Organizer & Chair: Allie Terry-Fritsch, Bowling Green State University
Representation and evocation of the bodies of people past have long been a principal concern of Italian Renaissance art and art history. The body had a central place in Christian theology; artists avidly engaged with the Classical nude; potentates and members of the middle class immortalized themselves in portraits; and court commissions provided opportunities for representing otherness. In recent years, research grounded in feminism, queer studies, somaesthetics, performance studies, disability studies, and critical race theory has challenged art historians to rethink early modern bodies, their representation in art, and the historical contingency of corporeal existence. Yet, while the body figures crucially in a vast range of studies on religion, politics, medicine, poetics, play, and many other topics, it is paradoxically all too easy to lose sight of historically embodied experience itself as well as the visual strategies that artists employed to make bodies “matter.” Scholars are thus faced with a persistent and self-renewing challenge to develop methodologies for the study of art and the ever-elusive body. This panel seeks to expand the scope of inquiry into embodiment and Italian art through investigations of the mediating role of art in training the body; treating the non-human as though it has a human body; and the implications of adapting or altering the body through physical or spiritual intervention.
Agatha’s Amputation: The Disfigured Body in Giovanni Andrea Coppola’s The Martyrdom of Saint Agatha
This paper examines Giovanni Andrea Coppola’s 1650 altarpiece, The Martyrdom of Saint Agatha in the Cattedrale di Sant’Agata in Gallipoli, Italy, which depicts two early Christian torturers violently amputating her breasts—an act of humiliation resulting from her rejection of the sexual advances of a Roman general. While other artists often portray the anticipatory moment before Agatha’s breasts are severed, Coppola focuses on their removal and highlights her bodily disfigurement by depicting her already amputated left breast dangled over the saint’s head by the nipple, dripping blood onto her, in what I argue visualizes her body’s transformation from a strictly material form to a spiritual, otherworldly one through the allusion to both the eucharist and baptism. The altarpiece’s iconography is considered in light of early modern attitudes towards the body, and especially the intersection of medical and theological studies through surgical and torture treatises, in order to frame the work within its broader historical context. The altarpiece’s position within the cathedral’s larger artistic program is also considered to suggest that Agatha’s bloodied breast was only visible from a close proximity. Through mapping the painting’s sightlines within its original location, this paper accounts for how onlookers may have responded to saint’s traumatic bodily transformation, and thus connect their own corporeal experience to the saint’s. This altarpiece presents an opportunity to reconsider early modern attitudes on what constituted an intact female body, and how its elements, such as blood, occupied a blended spiritual, medical, and transformative status during the period.

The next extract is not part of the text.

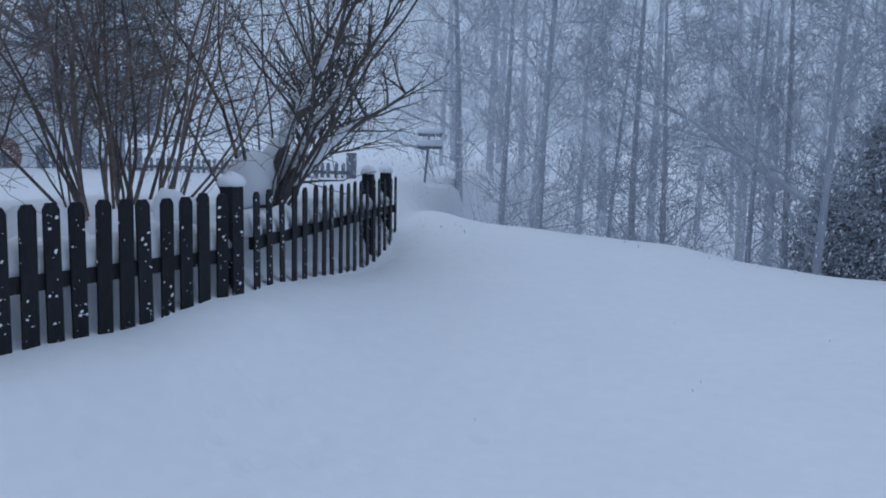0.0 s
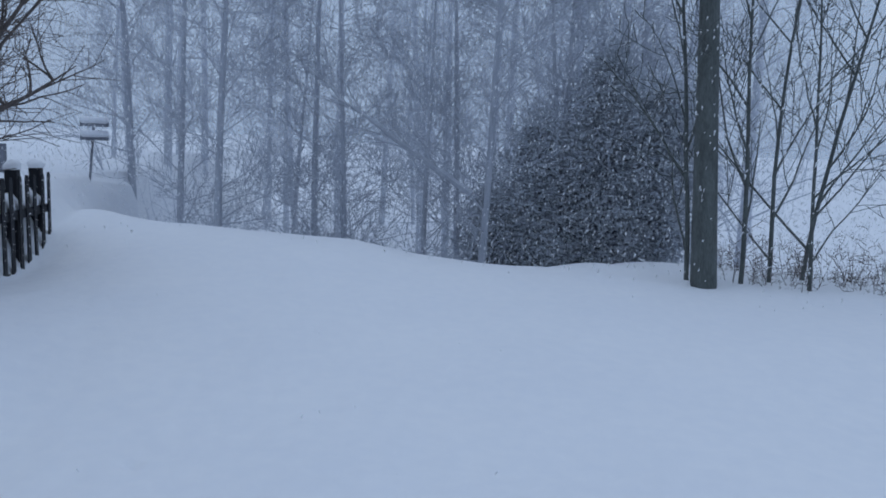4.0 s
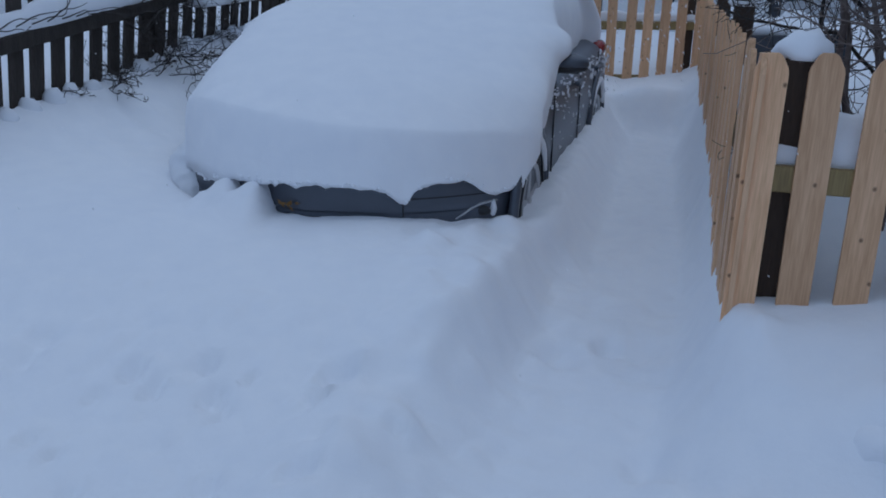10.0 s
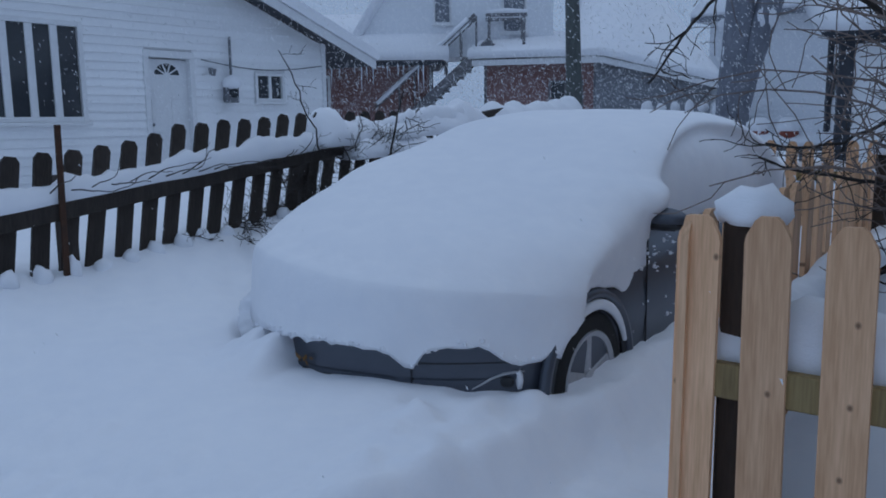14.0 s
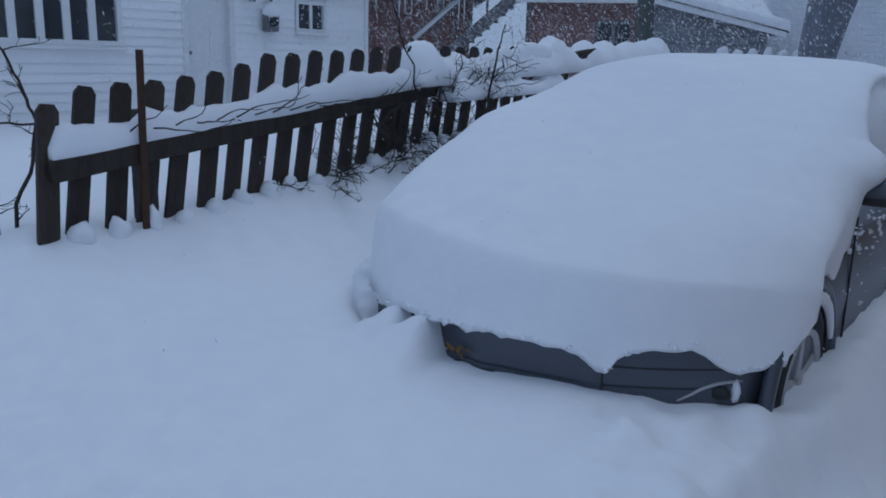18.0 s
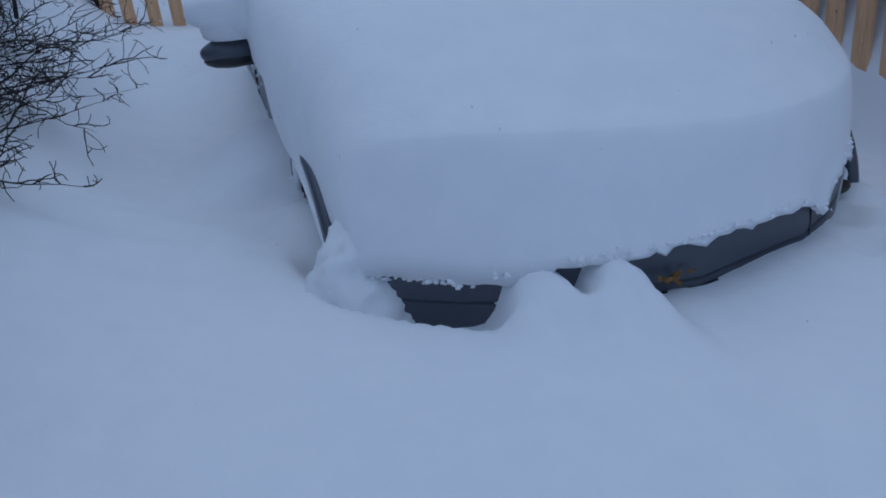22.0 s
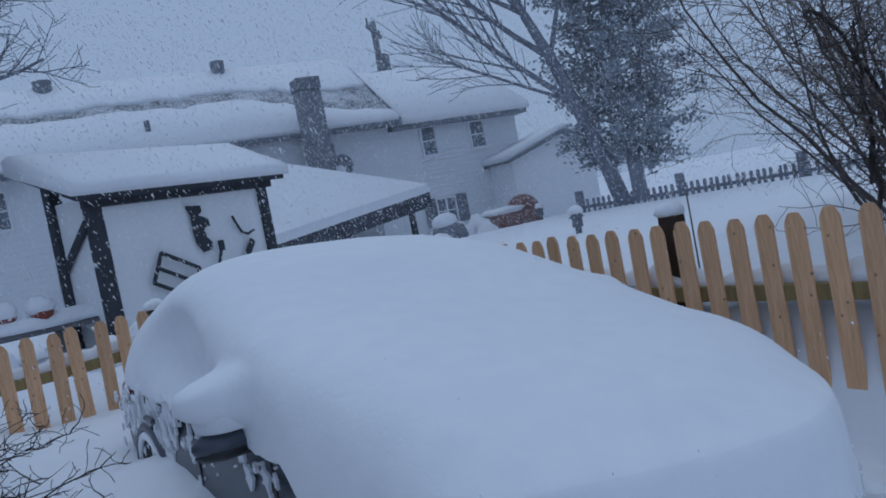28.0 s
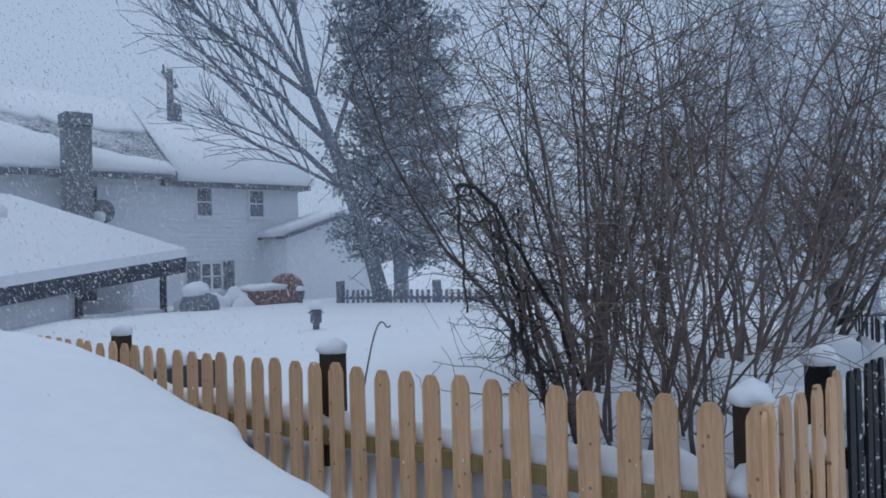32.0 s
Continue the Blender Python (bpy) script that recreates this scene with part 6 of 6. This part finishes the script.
# tangle of vine on the old fence
for k, (y, zz, n_, h) in enumerate(((1.9, 0.5, 6, 0.55), (2.3, 0.55, 9, 0.62), (2.7, 0.62, 13, 0.7), (3.1, 0.66, 13, 0.75), (3.6, 0.7, 10, 0.7))):
    shrub("vine_tangle", -3.85, y, 41 + k, n_, h, 0.85, 0.0055, VINEBARK, "dark bare vine tangle hanging over the old fence", (0.5, -0.55), (3, 5), 0.25, zz, "vine", "vines on the old fence", 0.12)
shrub("vine_tangle", -4.1, 0.02, 47, 5, 0.6, 0.35, 0.007, VINEBARK, "thin dry vine climbing the end of the old fence", (0.0, 0.0), (3, 4), 0.1, 0.15, "vine", "vines on the old fence")
vn = random.Random(8)
for k in range(26):
    y = 0.6 + k * 0.125
    z = 0.62 + 0.124 * y * 0.5
    pts, _ = wander((-3.84, y, z), (0.25, vn.uniform(0.3, 1), vn.uniform(-0.2, 0.5)), vn.uniform(0.2, 0.5), 9, 0.38, vn, 0.0)
    solo("dry_vine", Geo().tube([q + Vector((0.07, -0.1, 0)) for q in pts], taper(0.0045, 0.002, 9), 4), VINEBARK, "thin dry vine stem trailing over the rail snow", "vine", "vine stems")
solo("snow_heap", snow_ridge((-3.86, 2.6, 0.0), (-4.0, 7.2, 0.2), 0.84, 0.2, 0.27, 9), SNOW, "billowing snow piled on the vine and fence top", "snow", smooth=True)
solo("snow_heap", snow_ridge((-3.74, 2.9, 0.0), (-3.8, 4.6, 0.05), 0.74, 0.12, 0.18, 5), SNOW, "snow pillow lying on the vine tangle", "snow", smooth=True)



def limb(pts, r0, r1, seed, twigs, name, label, mat, reach=0.22, group="vine stems", cat="vine"):
    """One crooked stem through pts with fine side twigs."""
    rnd = random.Random(seed)
    t = thing(name, *pts[0], 0, label, cat, group)
    o = Vector(pts[0])
    fine = []
    for a, b in zip(pts[:-1], pts[1:]):
        a, b = Vector(a), Vector(b)
        for q in range(4):
            k = (b - a).length * 0.035
            fine.append(a.lerp(b, q / 4) - o + Vector((rnd.uniform(-k, k), rnd.uniform(-k, k), rnd.uniform(-k, k))))
    fine.append(Vector(pts[-1]) - o)
    n = len(fine)
    part("stem", Geo().tube(fine, [r0 + (r1 - r0) * i / (n - 1) for i in range(n)], 6), mat, t, smooth=True)
    g = Geo()
    for k in range(twigs):
        i = 1 + int((n - 2) * (k + rnd.random()) / twigs)
        d = (fine[i] - fine[i - 1]).normalized() * 0.5 + Vector((rnd.uniform(-1, 1), rnd.uniform(-1, 1), rnd.uniform(-0.8, 0.8)))
        grow(g, fine[i], d, reach * rnd.uniform(0.4, 1.1), max(r1, 0.5 * r0 * (1 - i / n)), 1, rnd, (4,), 0.8, 0.4, 0.0, 0.0016, 0.15, 0.55)
    part("twig_mass", g, mat, t, kind="stuff")
    return t


limb([(-4.12, 0.07, -0.02), (-4.12, 0.12, 0.32), (-4.12, 0.21, 0.5), (-4.12, 0.24, 0.69), (-4.12, 0.19, 0.83), (-4.12, 0.12, 1.01), (-4.12, 0.04, 1.09), (-4.12, -0.06, 1.04), (-4.12, -0.11, 0.94)], 0.011, 0.004, 1, 9, "dry_vine", "tall dry vine arching over the end of the old fence", VINEBARK, 0.2)
limb([(-4.12, 0.32, 0.67), (-4.12, 0.12, 0.69), (-4.12, -0.02, 0.7), (-4.12, -0.19, 0.66)], 0.006, 0.003, 2, 3, "dry_vine", "thin dry vine reaching past the end of the old fence", VINEBARK, 0.12)
limb([(-3.6, 3.2, 0.6), (-3.6, 3.32, 1.02), (-3.6, 3.43, 1.27)], 0.011, 0.004, 3, 3, "dry_vine", "dark upright vine stem above the snow heap", VINEBARK, 0.15)
limb([(-3.7, 2.6, 0.75), (-3.7, 2.38, 1.18), (-3.7, 2.25, 1.42), (-3.7, 2.17, 1.52)], 0.006, 0.003, 4, 4, "dry_vine", "thin tall vine stem bending over the fence", VINEBARK, 0.2)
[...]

The Binding of Personifications and the Image of the Slave, 1460–1560
This paper considers a selection of allegorical artworks, in which personifications are bound or fettered, in relation to images of slaves and prisoners broadly. A visual tradition that originates as a commentary on the power of love becomes, in the hands of Benvenuto Cellini, an assertion of the force of the artistic imagination. Milestones separating the love allegories of the fifteenth century from Cellini’s designs for the seal of the Accademia del Disegno (1564) are the unearthing of the Laocoön, with its twisting snakes, and the making of Michelangelo’s Slaves. Drawing as it did on historical ideas about enslavement, imprisonment, and servitude, binding was the perfect metamotif for signifying the capture of concepts as figure.
Athletic Art Historiography and the Early Modern Male Body
This paper considers the ways that development and expression of sport in sixteenth-century Italy not only literally and imaginatively shaped the bodies of early modern men and women, but also established foundational contours of art historiography from Winckelmann to Burckhardt. Girolamo Cardano classified sport as requiring two separate but intertwined abilities, “agility of body, as with a ball; or on strength, as with a discus and in wrestling.” Such vigorous pursuits occupied the time and inspired the passions of gentlemen whose active leisure and spectacular performances appropriately served their health and befit their social standing. Exercises which emphasized agility over brute strength increasingly gained prominence as venues for the salubrious maintenance of physique and the performance of virtue. The real or potential corporeal dominance of a brawny artisanal class, this paper contends, a “rivalry not of birth, but of strength and ability, wherein villagers are quite a match for nobles,” in the words of Castiglione, fundamentally influenced the regulation and representation of the body. The codification of the rules of those sports, far from simply reflecting a growing interest in athletics, responded to concern for bodies on display and created structures of supervision which consolidated control for powerful operators in homosocial networks. Adoption of the aesthetic of the classical male athlete as an ideal for early modern men introduced enduring changes to why, how, and whose bodies signified and conveyed meaning in life, but also crucially in art and writing about art.